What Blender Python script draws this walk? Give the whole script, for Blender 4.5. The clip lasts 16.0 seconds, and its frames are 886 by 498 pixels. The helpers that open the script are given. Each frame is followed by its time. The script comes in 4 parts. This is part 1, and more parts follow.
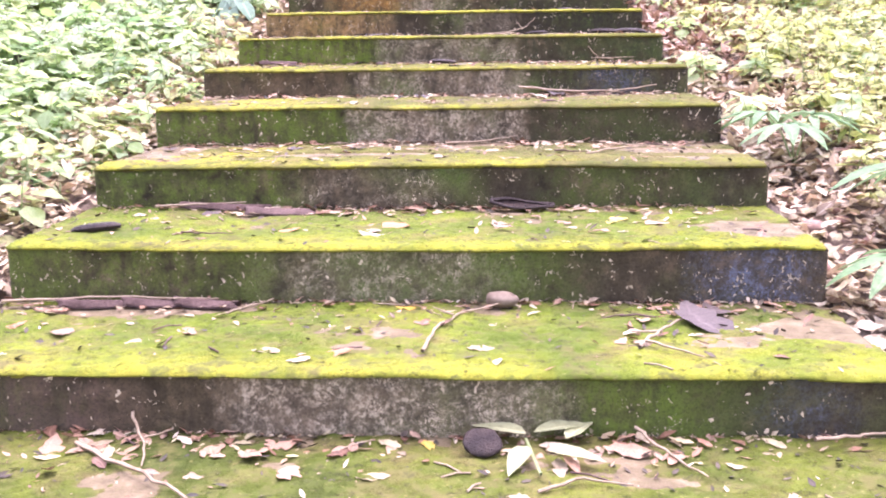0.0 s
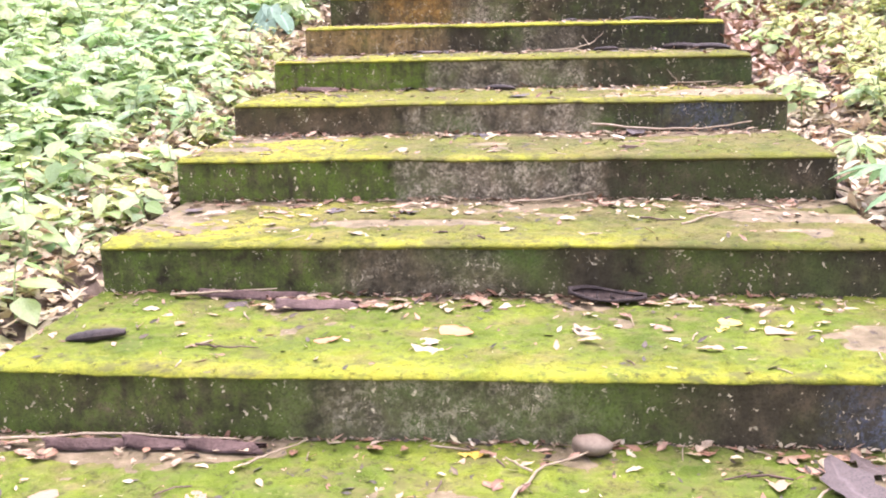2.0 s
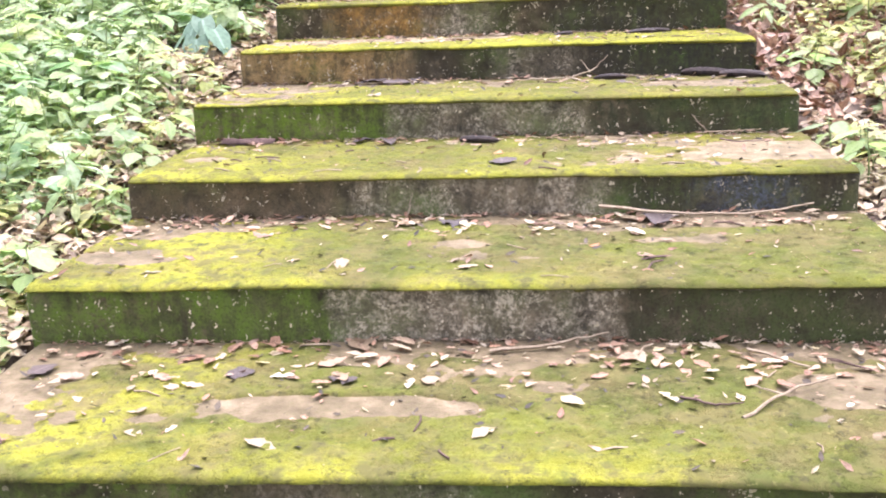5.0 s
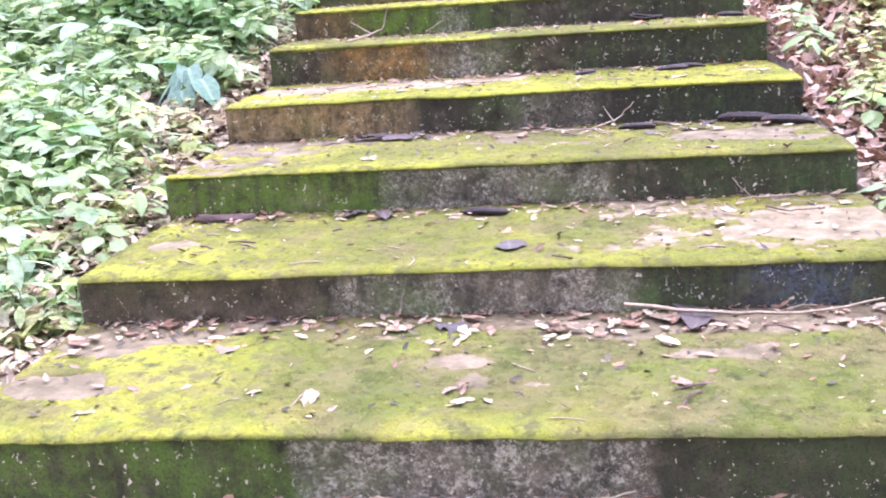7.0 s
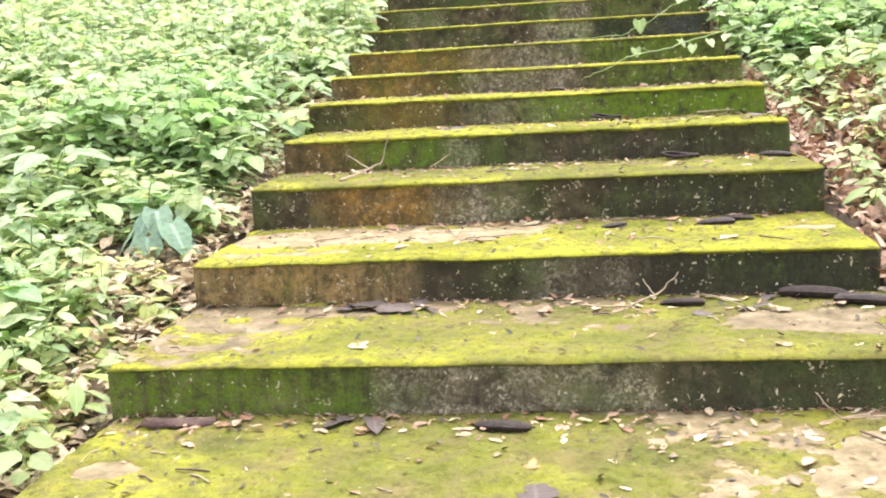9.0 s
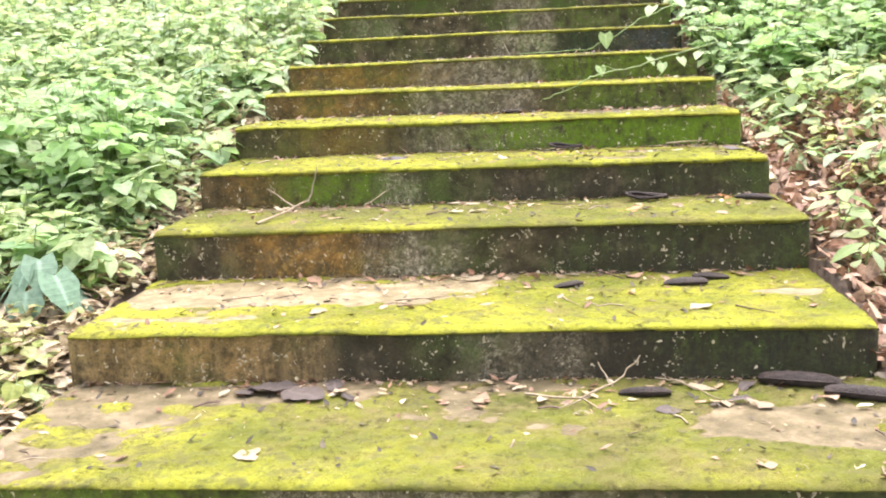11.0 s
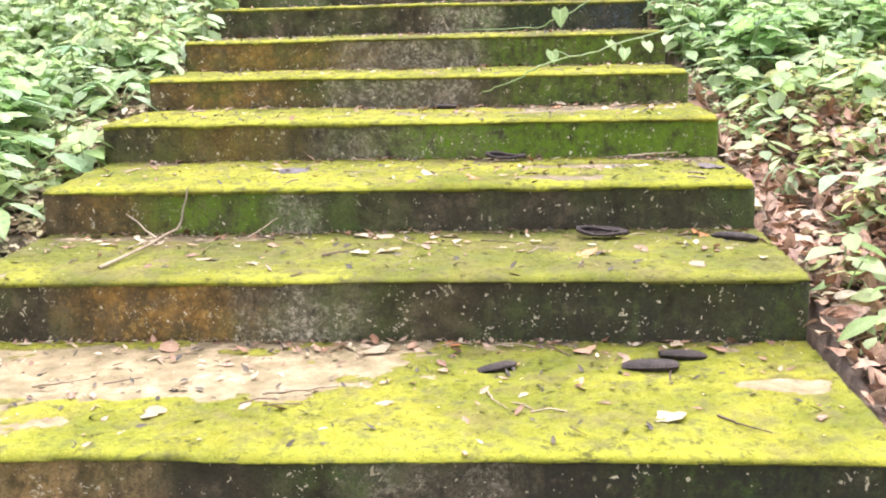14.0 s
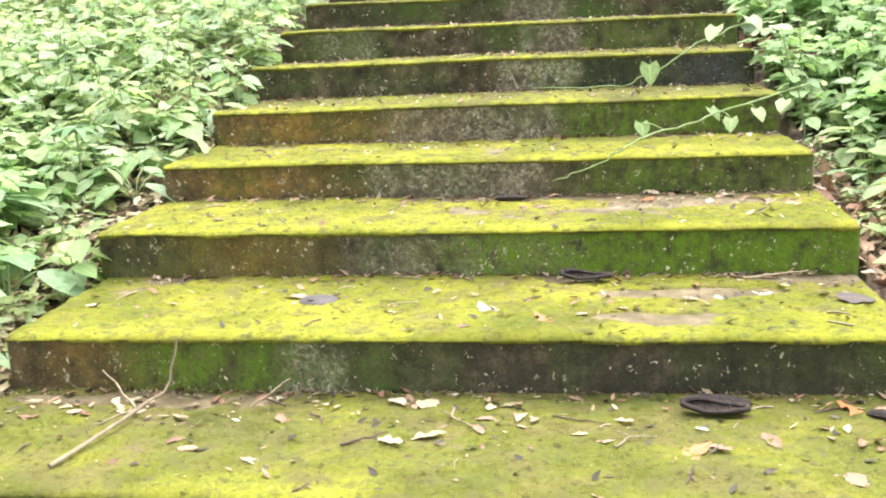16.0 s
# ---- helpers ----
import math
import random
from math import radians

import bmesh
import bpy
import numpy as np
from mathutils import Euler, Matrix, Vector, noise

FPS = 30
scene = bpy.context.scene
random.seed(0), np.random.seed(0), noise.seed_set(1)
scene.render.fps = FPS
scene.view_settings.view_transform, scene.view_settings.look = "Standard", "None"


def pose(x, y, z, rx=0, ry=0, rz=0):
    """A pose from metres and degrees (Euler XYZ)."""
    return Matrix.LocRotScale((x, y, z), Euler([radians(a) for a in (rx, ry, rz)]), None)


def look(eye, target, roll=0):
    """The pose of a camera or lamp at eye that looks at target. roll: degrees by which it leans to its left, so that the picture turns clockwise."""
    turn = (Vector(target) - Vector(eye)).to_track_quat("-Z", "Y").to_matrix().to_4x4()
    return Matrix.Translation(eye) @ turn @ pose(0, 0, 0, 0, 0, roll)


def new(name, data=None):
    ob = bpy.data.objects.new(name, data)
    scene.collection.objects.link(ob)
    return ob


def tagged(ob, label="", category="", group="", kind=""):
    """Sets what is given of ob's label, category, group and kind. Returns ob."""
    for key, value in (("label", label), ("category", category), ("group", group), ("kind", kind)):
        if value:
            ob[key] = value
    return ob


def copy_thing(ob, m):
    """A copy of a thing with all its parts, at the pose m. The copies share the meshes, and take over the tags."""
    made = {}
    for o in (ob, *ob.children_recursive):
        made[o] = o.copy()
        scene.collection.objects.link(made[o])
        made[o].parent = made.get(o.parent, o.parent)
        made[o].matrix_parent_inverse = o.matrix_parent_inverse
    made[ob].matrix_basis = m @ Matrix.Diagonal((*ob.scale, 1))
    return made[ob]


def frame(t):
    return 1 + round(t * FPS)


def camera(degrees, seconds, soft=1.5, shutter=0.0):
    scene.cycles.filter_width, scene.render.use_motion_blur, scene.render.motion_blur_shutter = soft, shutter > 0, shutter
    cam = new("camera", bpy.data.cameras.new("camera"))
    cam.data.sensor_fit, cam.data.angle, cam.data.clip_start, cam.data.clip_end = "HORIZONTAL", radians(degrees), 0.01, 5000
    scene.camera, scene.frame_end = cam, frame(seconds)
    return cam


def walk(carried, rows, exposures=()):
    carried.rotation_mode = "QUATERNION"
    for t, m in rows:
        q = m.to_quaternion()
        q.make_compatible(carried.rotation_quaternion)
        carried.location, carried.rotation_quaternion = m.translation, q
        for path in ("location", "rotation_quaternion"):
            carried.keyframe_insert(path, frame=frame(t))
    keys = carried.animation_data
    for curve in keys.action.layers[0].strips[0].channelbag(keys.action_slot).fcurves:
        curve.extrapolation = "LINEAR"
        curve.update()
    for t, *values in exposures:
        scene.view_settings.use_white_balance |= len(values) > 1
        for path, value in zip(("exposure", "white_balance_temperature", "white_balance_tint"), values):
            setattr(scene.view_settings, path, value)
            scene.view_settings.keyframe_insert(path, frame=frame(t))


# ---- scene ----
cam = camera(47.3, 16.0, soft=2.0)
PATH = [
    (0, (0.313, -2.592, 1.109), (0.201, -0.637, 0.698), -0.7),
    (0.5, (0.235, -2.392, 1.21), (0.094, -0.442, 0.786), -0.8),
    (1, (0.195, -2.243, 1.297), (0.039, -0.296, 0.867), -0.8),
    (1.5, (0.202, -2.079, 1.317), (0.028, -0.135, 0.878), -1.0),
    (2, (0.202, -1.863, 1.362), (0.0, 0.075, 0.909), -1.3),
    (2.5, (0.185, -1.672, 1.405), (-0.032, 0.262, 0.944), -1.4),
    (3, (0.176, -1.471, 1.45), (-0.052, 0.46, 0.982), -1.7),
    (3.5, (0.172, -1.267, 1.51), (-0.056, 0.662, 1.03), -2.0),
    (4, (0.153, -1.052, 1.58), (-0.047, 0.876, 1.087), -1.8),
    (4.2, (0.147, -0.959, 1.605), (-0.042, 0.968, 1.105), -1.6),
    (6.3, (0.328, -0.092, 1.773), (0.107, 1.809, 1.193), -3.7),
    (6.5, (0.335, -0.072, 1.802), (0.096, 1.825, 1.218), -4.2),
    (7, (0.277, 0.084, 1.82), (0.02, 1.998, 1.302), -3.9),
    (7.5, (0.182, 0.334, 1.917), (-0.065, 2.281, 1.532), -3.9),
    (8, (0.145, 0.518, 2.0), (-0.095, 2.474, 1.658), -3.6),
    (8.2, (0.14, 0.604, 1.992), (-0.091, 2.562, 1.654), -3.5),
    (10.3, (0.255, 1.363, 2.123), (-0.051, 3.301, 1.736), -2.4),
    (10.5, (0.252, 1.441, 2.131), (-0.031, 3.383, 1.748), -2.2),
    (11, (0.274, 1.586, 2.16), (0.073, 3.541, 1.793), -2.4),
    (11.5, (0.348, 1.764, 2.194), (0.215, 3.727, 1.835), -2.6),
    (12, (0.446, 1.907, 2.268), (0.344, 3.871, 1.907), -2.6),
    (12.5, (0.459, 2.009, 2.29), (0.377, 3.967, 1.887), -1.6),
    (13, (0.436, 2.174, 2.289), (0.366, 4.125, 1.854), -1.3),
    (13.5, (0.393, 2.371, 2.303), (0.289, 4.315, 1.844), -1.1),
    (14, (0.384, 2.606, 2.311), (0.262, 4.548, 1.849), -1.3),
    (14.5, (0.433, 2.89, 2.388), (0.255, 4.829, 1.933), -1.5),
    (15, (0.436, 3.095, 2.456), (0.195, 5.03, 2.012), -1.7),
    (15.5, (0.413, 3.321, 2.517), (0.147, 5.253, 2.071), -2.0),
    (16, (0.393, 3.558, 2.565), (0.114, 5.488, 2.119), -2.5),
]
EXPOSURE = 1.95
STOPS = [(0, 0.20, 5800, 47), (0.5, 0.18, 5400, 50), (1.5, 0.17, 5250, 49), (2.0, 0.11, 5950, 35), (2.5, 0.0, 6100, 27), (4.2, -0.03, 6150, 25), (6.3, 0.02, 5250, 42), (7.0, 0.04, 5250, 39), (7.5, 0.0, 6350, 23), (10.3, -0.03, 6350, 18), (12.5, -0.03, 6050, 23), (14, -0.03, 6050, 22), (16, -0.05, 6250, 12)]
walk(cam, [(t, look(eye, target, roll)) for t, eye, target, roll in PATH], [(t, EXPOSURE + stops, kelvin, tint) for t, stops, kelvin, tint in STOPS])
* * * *
Task to carry out :: In your copy, leave out the pictures and reproduce the material above exactly.

The solution ::
What Blender Python script draws this walk? Give the whole script, for Blender 4.5. The clip lasts 16.0 seconds, and its frames are 886 by 498 pixels. The helpers that open the script are given. Each frame is followed by its time. The script comes in 4 parts. This is part 1, and more parts follow.
0.0 s
2.0 s
5.0 s
7.0 s
9.0 s
11.0 s
14.0 s
16.0 s
# ---- helpers ----
import math
import random
from math import radians

import bmesh
import bpy
import numpy as np
from mathutils import Euler, Matrix, Vector, noise

FPS = 30
scene = bpy.context.scene
random.seed(0), np.random.seed(0), noise.seed_set(1)
scene.render.fps = FPS
scene.view_settings.view_transform, scene.view_settings.look = "Standard", "None"


def pose(x, y, z, rx=0, ry=0, rz=0):
    """A pose from metres and degrees (Euler XYZ)."""
    return Matrix.LocRotScale((x, y, z), Euler([radians(a) for a in (rx, ry, rz)]), None)


def look(eye, target, roll=0):
    """The pose of a camera or lamp at eye that looks at target. roll: degrees by which it leans to its left, so that the picture turns clockwise."""
    turn = (Vector(target) - Vector(eye)).to_track_quat("-Z", "Y").to_matrix().to_4x4()
    return Matrix.Translation(eye) @ turn @ pose(0, 0, 0, 0, 0, roll)


def new(name, data=None):
    ob = bpy.data.objects.new(name, data)
    scene.collection.objects.link(ob)
    return ob


def tagged(ob, label="", category="", group="", kind=""):
    """Sets what is given of ob's label, category, group and kind. Returns ob."""
    for key, value in (("label", label), ("category", category), ("group", group), ("kind", kind)):
        if value:
            ob[key] = value
    return ob


def copy_thing(ob, m):
    """A copy of a thing with all its parts, at the pose m. The copies share the meshes, and take over the tags."""
    made = {}
    for o in (ob, *ob.children_recursive):
        made[o] = o.copy()
        scene.collection.objects.link(made[o])
        made[o].parent = made.get(o.parent, o.parent)
        made[o].matrix_parent_inverse = o.matrix_parent_inverse
    made[ob].matrix_basis = m @ Matrix.Diagonal((*ob.scale, 1))
    return made[ob]


def frame(t):
    return 1 + round(t * FPS)


def camera(degrees, seconds, soft=1.5, shutter=0.0):
    scene.cycles.filter_width, scene.render.use_motion_blur, scene.render.motion_blur_shutter = soft, shutter > 0, shutter
    cam = new("camera", bpy.data.cameras.new("camera"))
    cam.data.sensor_fit, cam.data.angle, cam.data.clip_start, cam.data.clip_end = "HORIZONTAL", radians(degrees), 0.01, 5000
    scene.camera, scene.frame_end = cam, frame(seconds)
    return cam


def walk(carried, rows, exposures=()):
    carried.rotation_mode = "QUATERNION"
    for t, m in rows:
        q = m.to_quaternion()
        q.make_compatible(carried.rotation_quaternion)
        carried.location, carried.rotation_quaternion = m.translation, q
        for path in ("location", "rotation_quaternion"):
            carried.keyframe_insert(path, frame=frame(t))
    keys = carried.animation_data
    for curve in keys.action.layers[0].strips[0].channelbag(keys.action_slot).fcurves:
        curve.extrapolation = "LINEAR"
        curve.update()
    for t, *values in exposures:
        scene.view_settings.use_white_balance |= len(values) > 1
        for path, value in zip(("exposure", "white_balance_temperature", "white_balance_tint"), values):
            setattr(scene.view_settings, path, value)
            scene.view_settings.keyframe_insert(path, frame=frame(t))


# ---- scene ----
cam = camera(47.3, 16.0, soft=2.0)
PATH = [
    (0, (0.313, -2.592, 1.109), (0.201, -0.637, 0.698), -0.7),
    (0.5, (0.235, -2.392, 1.21), (0.094, -0.442, 0.786), -0.8),
    (1, (0.195, -2.243, 1.297), (0.039, -0.296, 0.867), -0.8),
    (1.5, (0.202, -2.079, 1.317), (0.028, -0.135, 0.878), -1.0),
    (2, (0.202, -1.863, 1.362), (0.0, 0.075, 0.909), -1.3),
    (2.5, (0.185, -1.672, 1.405), (-0.032, 0.262, 0.944), -1.4),
    (3, (0.176, -1.471, 1.45), (-0.052, 0.46, 0.982), -1.7),
    (3.5, (0.172, -1.267, 1.51), (-0.056, 0.662, 1.03), -2.0),
    (4, (0.153, -1.052, 1.58), (-0.047, 0.876, 1.087), -1.8),
    (4.2, (0.147, -0.959, 1.605), (-0.042, 0.968, 1.105), -1.6),
    (6.3, (0.328, -0.092, 1.773), (0.107, 1.809, 1.193), -3.7),
    (6.5, (0.335, -0.072, 1.802), (0.096, 1.825, 1.218), -4.2),
    (7, (0.277, 0.084, 1.82), (0.02, 1.998, 1.302), -3.9),
    (7.5, (0.182, 0.334, 1.917), (-0.065, 2.281, 1.532), -3.9),
    (8, (0.145, 0.518, 2.0), (-0.095, 2.474, 1.658), -3.6),
    (8.2, (0.14, 0.604, 1.992), (-0.091, 2.562, 1.654), -3.5),
    (10.3, (0.255, 1.363, 2.123), (-0.051, 3.301, 1.736), -2.4),
    (10.5, (0.252, 1.441, 2.131), (-0.031, 3.383, 1.748), -2.2),
    (11, (0.274, 1.586, 2.16), (0.073, 3.541, 1.793), -2.4),
    (11.5, (0.348, 1.764, 2.194), (0.215, 3.727, 1.835), -2.6),
    (12, (0.446, 1.907, 2.268), (0.344, 3.871, 1.907), -2.6),
    (12.5, (0.459, 2.009, 2.29), (0.377, 3.967, 1.887), -1.6),
    (13, (0.436, 2.174, 2.289), (0.366, 4.125, 1.854), -1.3),
    (13.5, (0.393, 2.371, 2.303), (0.289, 4.315, 1.844), -1.1),
    (14, (0.384, 2.606, 2.311), (0.262, 4.548, 1.849), -1.3),
    (14.5, (0.433, 2.89, 2.388), (0.255, 4.829, 1.933), -1.5),
    (15, (0.436, 3.095, 2.456), (0.195, 5.03, 2.012), -1.7),
    (15.5, (0.413, 3.321, 2.517), (0.147, 5.253, 2.071), -2.0),
    (16, (0.393, 3.558, 2.565), (0.114, 5.488, 2.119), -2.5),
]
EXPOSURE = 1.95
STOPS = [(0, 0.20, 5800, 47), (0.5, 0.18, 5400, 50), (1.5, 0.17, 5250, 49), (2.0, 0.11, 5950, 35), (2.5, 0.0, 6100, 27), (4.2, -0.03, 6150, 25), (6.3, 0.02, 5250, 42), (7.0, 0.04, 5250, 39), (7.5, 0.0, 6350, 23), (10.3, -0.03, 6350, 18), (12.5, -0.03, 6050, 23), (14, -0.03, 6050, 22), (16, -0.05, 6250, 12)]
walk(cam, [(t, look(eye, target, roll)) for t, eye, target, roll in PATH], [(t, EXPOSURE + stops, kelvin, tint) for t, stops, kelvin, tint in STOPS])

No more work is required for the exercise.